Short exercise
Leaving out the pictures, retype all the material exactly.
────────────────────
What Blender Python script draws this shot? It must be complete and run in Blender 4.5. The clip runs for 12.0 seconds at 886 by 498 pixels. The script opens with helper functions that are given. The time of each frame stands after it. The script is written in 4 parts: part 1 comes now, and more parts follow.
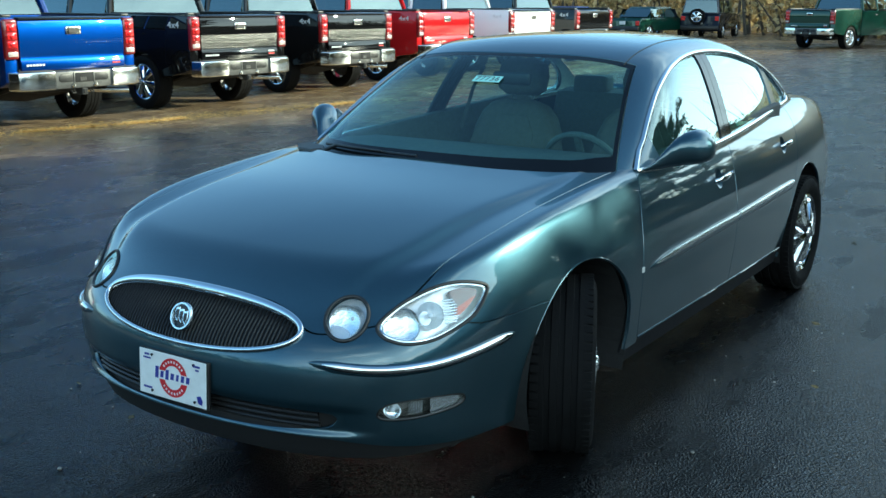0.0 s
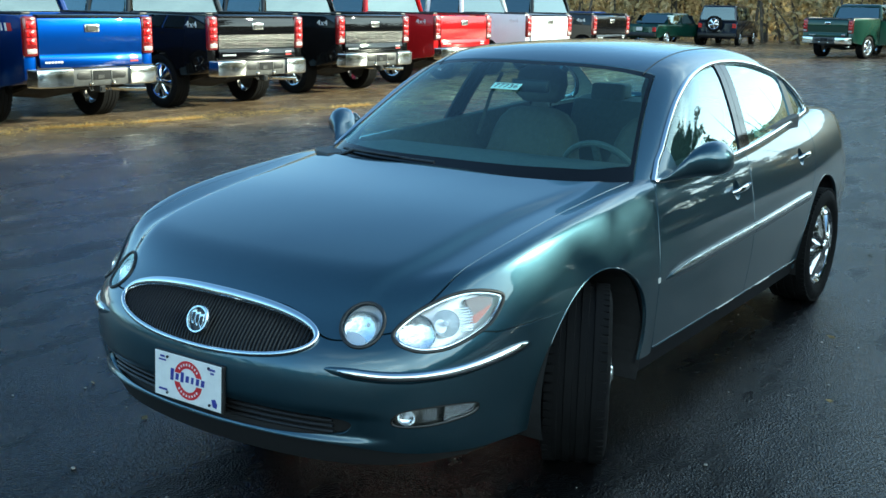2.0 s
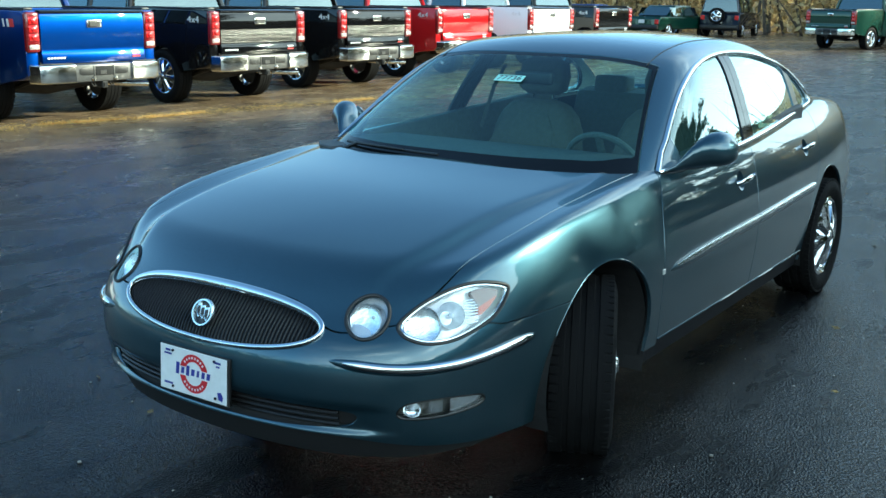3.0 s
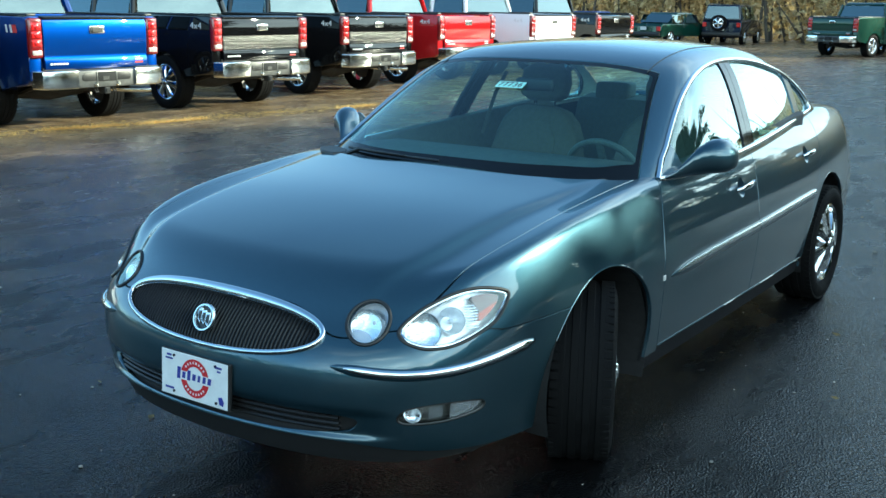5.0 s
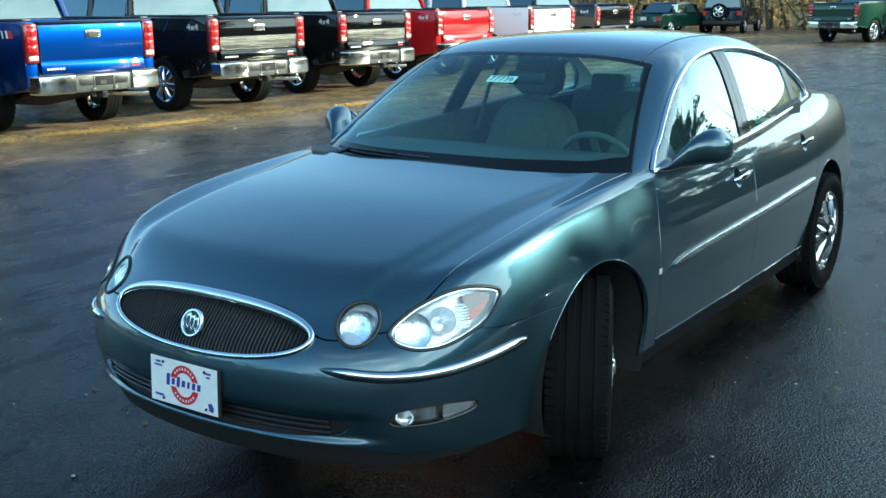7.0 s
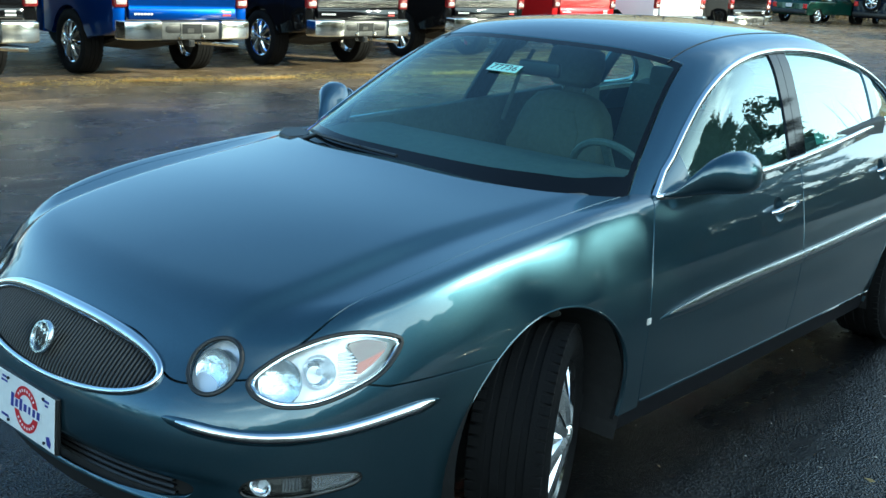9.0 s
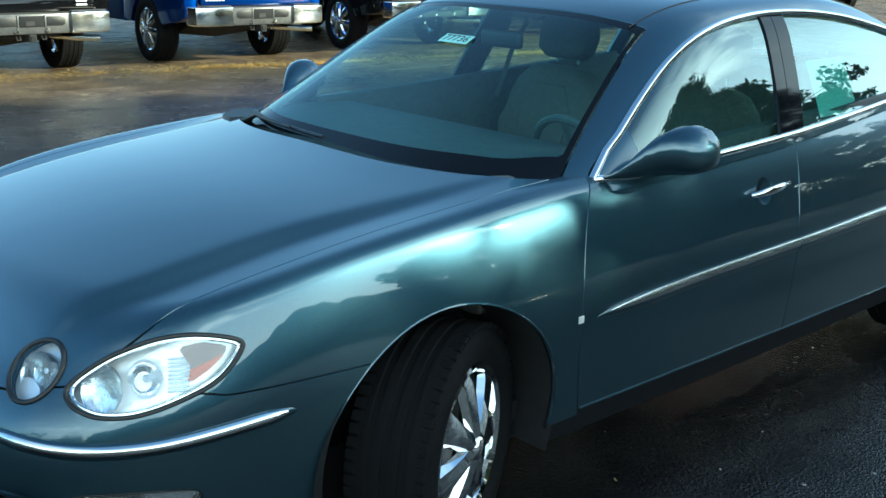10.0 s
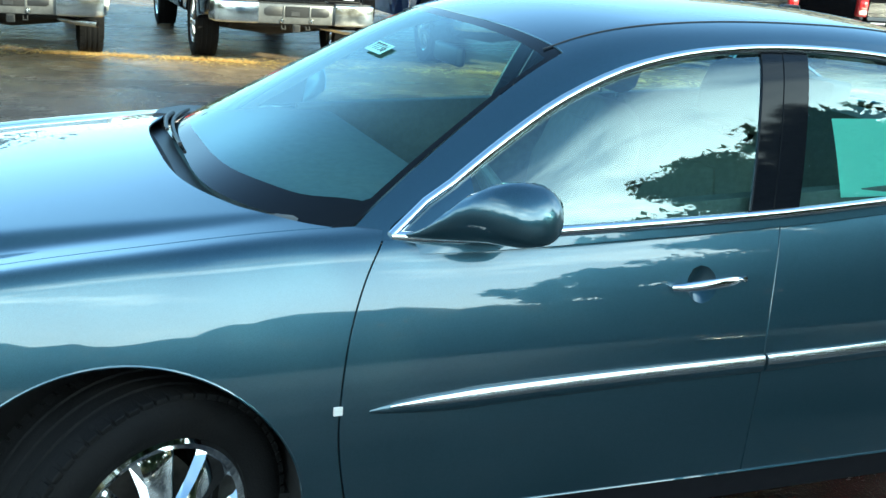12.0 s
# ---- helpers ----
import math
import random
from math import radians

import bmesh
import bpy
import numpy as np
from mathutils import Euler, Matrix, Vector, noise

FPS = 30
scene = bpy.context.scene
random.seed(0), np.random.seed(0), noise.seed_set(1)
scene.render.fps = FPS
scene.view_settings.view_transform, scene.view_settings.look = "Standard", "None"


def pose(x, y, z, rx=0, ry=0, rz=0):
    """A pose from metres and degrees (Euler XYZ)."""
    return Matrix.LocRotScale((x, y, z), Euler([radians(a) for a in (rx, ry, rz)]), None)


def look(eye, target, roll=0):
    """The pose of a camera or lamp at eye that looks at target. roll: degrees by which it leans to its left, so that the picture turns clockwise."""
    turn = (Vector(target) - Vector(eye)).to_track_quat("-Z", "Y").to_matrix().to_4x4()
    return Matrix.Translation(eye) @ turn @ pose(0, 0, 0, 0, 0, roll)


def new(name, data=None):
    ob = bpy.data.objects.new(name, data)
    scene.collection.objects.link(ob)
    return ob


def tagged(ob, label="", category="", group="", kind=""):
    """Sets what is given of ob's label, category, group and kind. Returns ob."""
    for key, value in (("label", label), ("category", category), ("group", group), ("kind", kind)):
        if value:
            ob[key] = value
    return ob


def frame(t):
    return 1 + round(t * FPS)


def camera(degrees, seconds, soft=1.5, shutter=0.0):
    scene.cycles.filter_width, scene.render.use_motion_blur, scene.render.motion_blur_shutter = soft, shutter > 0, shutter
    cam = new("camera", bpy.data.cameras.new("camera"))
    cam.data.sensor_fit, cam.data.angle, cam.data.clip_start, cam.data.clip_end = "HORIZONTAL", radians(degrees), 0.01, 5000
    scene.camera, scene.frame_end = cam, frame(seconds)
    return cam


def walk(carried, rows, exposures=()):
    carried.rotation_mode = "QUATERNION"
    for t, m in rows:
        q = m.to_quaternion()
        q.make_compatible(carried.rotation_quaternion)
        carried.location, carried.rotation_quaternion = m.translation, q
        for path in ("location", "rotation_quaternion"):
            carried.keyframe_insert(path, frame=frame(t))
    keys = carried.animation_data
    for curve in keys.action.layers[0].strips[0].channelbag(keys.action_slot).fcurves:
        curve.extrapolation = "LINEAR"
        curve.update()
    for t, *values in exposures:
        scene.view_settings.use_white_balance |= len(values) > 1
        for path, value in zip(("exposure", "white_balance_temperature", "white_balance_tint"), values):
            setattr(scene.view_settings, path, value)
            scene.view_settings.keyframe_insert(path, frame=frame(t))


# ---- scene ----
────────────────────
Finished task
What Blender Python script draws this shot? It must be complete and run in Blender 4.5. The clip runs for 12.0 seconds at 886 by 498 pixels. The script opens with helper functions that are given. The time of each frame stands after it. The script is written in 4 parts: part 1 comes now, and more parts follow.
0.0 s
2.0 s
3.0 s
5.0 s
7.0 s
9.0 s
10.0 s
12.0 s
# ---- helpers ----
import math
import random
from math import radians

import bmesh
import bpy
import numpy as np
from mathutils import Euler, Matrix, Vector, noise

FPS = 30
scene = bpy.context.scene
random.seed(0), np.random.seed(0), noise.seed_set(1)
scene.render.fps = FPS
scene.view_settings.view_transform, scene.view_settings.look = "Standard", "None"


def pose(x, y, z, rx=0, ry=0, rz=0):
    """A pose from metres and degrees (Euler XYZ)."""
    return Matrix.LocRotScale((x, y, z), Euler([radians(a) for a in (rx, ry, rz)]), None)


def look(eye, target, roll=0):
    """The pose of a camera or lamp at eye that looks at target. roll: degrees by which it leans to its left, so that the picture turns clockwise."""
    turn = (Vector(target) - Vector(eye)).to_track_quat("-Z", "Y").to_matrix().to_4x4()
    return Matrix.Translation(eye) @ turn @ pose(0, 0, 0, 0, 0, roll)


def new(name, data=None):
    ob = bpy.data.objects.new(name, data)
    scene.collection.objects.link(ob)
    return ob


def tagged(ob, label="", category="", group="", kind=""):
    """Sets what is given of ob's label, category, group and kind. Returns ob."""
    for key, value in (("label", label), ("category", category), ("group", group), ("kind", kind)):
        if value:
            ob[key] = value
    return ob


def frame(t):
    return 1 + round(t * FPS)


def camera(degrees, seconds, soft=1.5, shutter=0.0):
    scene.cycles.filter_width, scene.render.use_motion_blur, scene.render.motion_blur_shutter = soft, shutter > 0, shutter
    cam = new("camera", bpy.data.cameras.new("camera"))
    cam.data.sensor_fit, cam.data.angle, cam.data.clip_start, cam.data.clip_end = "HORIZONTAL", radians(degrees), 0.01, 5000
    scene.camera, scene.frame_end = cam, frame(seconds)
    return cam


def walk(carried, rows, exposures=()):
    carried.rotation_mode = "QUATERNION"
    for t, m in rows:
        q = m.to_quaternion()
        q.make_compatible(carried.rotation_quaternion)
        carried.location, carried.rotation_quaternion = m.translation, q
        for path in ("location", "rotation_quaternion"):
            carried.keyframe_insert(path, frame=frame(t))
    keys = carried.animation_data
    for curve in keys.action.layers[0].strips[0].channelbag(keys.action_slot).fcurves:
        curve.extrapolation = "LINEAR"
        curve.update()
    for t, *values in exposures:
        scene.view_settings.use_white_balance |= len(values) > 1
        for path, value in zip(("exposure", "white_balance_temperature", "white_balance_tint"), values):
            setattr(scene.view_settings, path, value)
            scene.view_settings.keyframe_insert(path, frame=frame(t))


# ---- scene ----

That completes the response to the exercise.